Our Kinship With Animals
Malidoma Patrice Somé is a healer, teacher, and elder of the Dagara peoples in the small West African nation of Burkina Faso in West Africa. He travels extensively giving classes and workshops, and in one of his teachings, he describes how the Dagara believe there are three levels of intelligence on Earth. Plants are considered to be the most intelligent beings, animals second, while humans capture the ribbon for third place. It’s a different way of looking at life and our relationship with plants and animals, one that contradicts the more typical and subtle arrogance ingrained within many of us in the more “civilized” societies.
Whether we agree that we’re somehow less intelligent than plants or animals, most indigenous peoples, who are more intimately connected to the natural world, know that we are intrinsically related to all life on this fair planet. Chief Seattle, of the Suqwamish and Duwamish tribes of British Columbia said it best: “Humankind has not woven the web of life. We are but one thread within it. Whatever we do to the web, we do to ourselves. All things are bound together. All things connect.”

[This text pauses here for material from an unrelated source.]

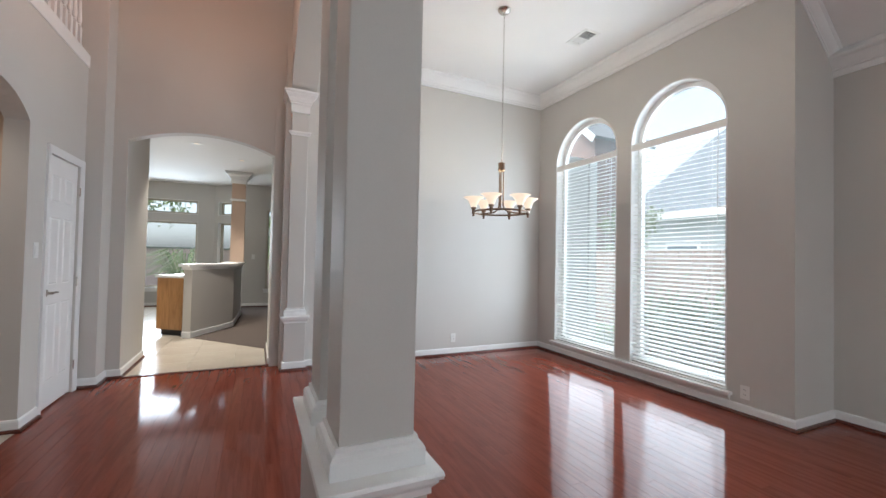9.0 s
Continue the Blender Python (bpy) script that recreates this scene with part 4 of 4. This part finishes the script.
# ---- kitchen and family room beyond the arched passage ----
KZ = 2.98
structure("ceiling_kitchen", box(-5.5, -10.75, KZ, 3.4, END - 0.9, KZ + 0.12), M_CEIL, "flat white kitchen ceiling", "ceiling")
kh = [rect(0.80, 0.45, 2.05, 2.05), rect(0.80, 2.23, 2.05, 2.58)]
MK = plane_y(-10.6, 1)
structure("wall_kitchen_south", slab(rect(0.45, 0, 3.4, KZ), kh, MK, T), M_WALL, "grey breakfast room wall with a large window", "wall")
diag = Vector((-0.75, 0.66, 0)).normalized()
MDG = Matrix(((diag.x, 0, diag.y, 0.45), (diag.y, 0, -diag.x, -10.6), (0, 1, 0, 0), (0, 0, 0, 1)))
dh = [rect(0.12, 0.45, 0.70, 2.05), rect(0.12, 2.23, 0.70, 2.57)]
structure("wall_kitchen_bay", slab(rect(0, 0, 0.91, KZ), dh, MDG, T), M_WALL, "grey angled bay wall with a narrow window", "wall")
fh = [[(-1.52, 0.44), (-0.74, 0.44)] + arc(-1.52, -0.74, 2.36, 2.52, n=14)]
MF = plane_y(-9.95, 1)
structure("wall_family_south", slab(rect(-5.5, 0, -0.235, KZ), fh, MF, T), M_WALL, "grey family room wall with an arched window", "wall")
bm = box(3.4, -10.75, 0, 3.56, END - 0.9, KZ)
box(-5.66, -10.1, 0, -5.5, DBACK - T, KZ, bm=bm)
box(-5.5, DBACK - T - 0.2, 0, PX0 - 0.002, DBACK - T - 0.04, KZ, bm=bm)
box(0.98, END - 0.9, 0, 3.4, END - 0.76, KZ, bm=bm)
structure("wall_kitchen_rest", bm, M_WALL, "plain grey walls of the kitchen and family room", "wall")
window("window_12", "large breakfast room window onto the back garden", kh[0], MK, at=(1.4, -10.6, 0.45))
window("window_13", "transom window above the breakfast room window", kh[1], MK, at=(1.4, -10.6, 2.32))
window("window_14", "narrow bay window onto the back garden", dh[0], MDG, at=(0.1, -10.3, 0.45))
window("window_15", "small transom window in the bay", dh[1], MDG, at=(0.1, -10.3, 2.3))
window("window_16", "arched family room window with a palm outside", fh[0], MF, at=(-1.0, -9.95, 0.5), lining=M_FRAME)
stool("sill_family", -1.57, -0.69, 0.44, MF, at=(-1.1, -9.95, 0.39))
stool("sill_breakfast", 0.75, 2.10, 0.45, MK, at=(1.4, -10.6, 0.4))
skirting([(3.4, -10.6), (0.45, -10.6)][::-1])
skirting([(-5.5, -9.95), (-0.235, -9.95)])

# bar half wall: an end face, a long face and an angled far face
bw = thing("bar_half_wall", "grey half wall of the kitchen bar with a white ledge", "half wall", (0.0, -7.2, 0), kind="structure")
outl = [(0.335, -6.17), (-0.183, -7.08), (-0.255, -8.72), (-0.02, -8.74), (0.03, -7.15), (0.455, -6.26)]
part("wall", slab(outl, [], Matrix.Translation((0, 0, 1.06)), 1.06), M_WALL, bw)
grow = [(0.375, -6.11), (-0.245, -7.06), (-0.335, -8.78), (0.04, -8.80), (0.09, -7.19), (0.525, -6.20)]
part("ledge", slab(grow, [], Matrix.Translation((0, 0, 1.115)), 0.04), M_WHITE, bw, "white painted bar ledge")
mid = [(0.35, -6.145), (-0.21, -7.07), (-0.285, -8.74), (0.0, -8.76), (0.05, -7.17), (0.485, -6.235)]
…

So how is it that those of us who have been raised in the more “civilized” parts of the world have forgotten this connection? How did we forget how to talk with the animals, to listen to their language, to connect with their spirit, and to show them compassion and gratitude for all they give us? How did we come to live in this illusion that we’re somehow separate from all other beings and nature herself?
Of course there’s no single cause for this dissociation from the natural world and specifically from animals, yet we can point to a couple of powerful influences. One of these was the beginning of the scientific revolution, heralded by Sir Francis Bacon in the early 16th century. Considered the founder of modern science, Bacon claimed that goal seeking was a specifically human activity, and attributing goals to nature misrepresents it as human-like. It became science’s job to objectify nature, and to think otherwise became a cardinal sin. Then in 1637, along came Descartes, famous for his quote, “I think, therefore I am” (although it’s more accurate to say, “I am, therefore I think!”). Descartes maintained that only humans have souls, so animals can’t really feel pain, and thus pioneered the practice of vivisection, further objectifying the animal world.
In the 20th century many others would openly disagree with this way of thinking. Darwin was one who challenged this view and demonstrated that animals had their own unique intelligence. Yet paradoxically, in the past century and even to today, animals have continued to be treated like objects, as having no soul or spirit, here mainly to serve humankind’s needs and purposes. Yet these attitudes are slowly changing.
With the spark of ancient memory awakening in many of us comes a deep longing to experience the intimacy with the natural world that was a way of life for our ancestors, who expressed their gratitude for the gifts of the earth through continuous prayer, ceremony, and ritual. They appreciated that whatever you took from nature, you always gave something back, and you used every part of what you’ve taken. They knew that every aspect of life was infused with Spirit and consistently honored that fact. Animals were seen as kin, as brothers and sisters, and even when hunted for sustenance, they were honored and treated with the utmost respect and gratitude for sacrificing their lives.
Another aspect was the relationship to the spirit of these various animals. Typically a clan, tribe, or community would have a spirit animal in common, called a totem animal, one that everyone in the clan could call on for protection and guidance. Shamans in these communities typically had one or more spirit animals that they used in their work on behalf of the people, called power animals. An animal spirit guide was any animal that showed itself in an unusual way or repeatedly. The animal was believed to be bringing a message from the spirit of that animal.
The purpose of my books and cards (Animal Spirit Guides, Power Animals, and Power Animal Oracle Cards) is not only to help people discover how our animal brothers and sisters and their spirits can help us in our lives with guidance and healing, but also to encourage the re-awakening of that inherent connection we have to animals. As they did for our ancestors, the spirit of an animal will attempt to reach us through unusual or repetitive visitations, whether the physical animal or a symbolic representation. If a crow lands three feet away and looks at you, or a crow shows up repeatedly throughout the day, Crow spirit is trying to pass along a message. Crow may also show up symbolically, such as in dreams, on a TV show, or a ceramic figure in a bookshop. Regardless, Crow spirit is trying to pass along a message.
I always suggest to pause and ask Crow (or whatever animal) what the message is before referring to any of these books or cards that contain possible meanings of any such sighting. Once you ask the animal, pay attention to any impressions that comes to you, whether visual, auditory, thoughts, or sensations in your body. Ifthe message isn’t clear right away, often through the coming days you’ll pick up other signs or omens that clarify the message from the animal spirit.
Our animal brothers and sisters want to reach us, teach us, and heal us. It’s simply a matter of being open and receptive to Spirit’s communication through the specific animal spirit, and doing whatever we can to maintain the awareness of our relationship our brothers and sisters.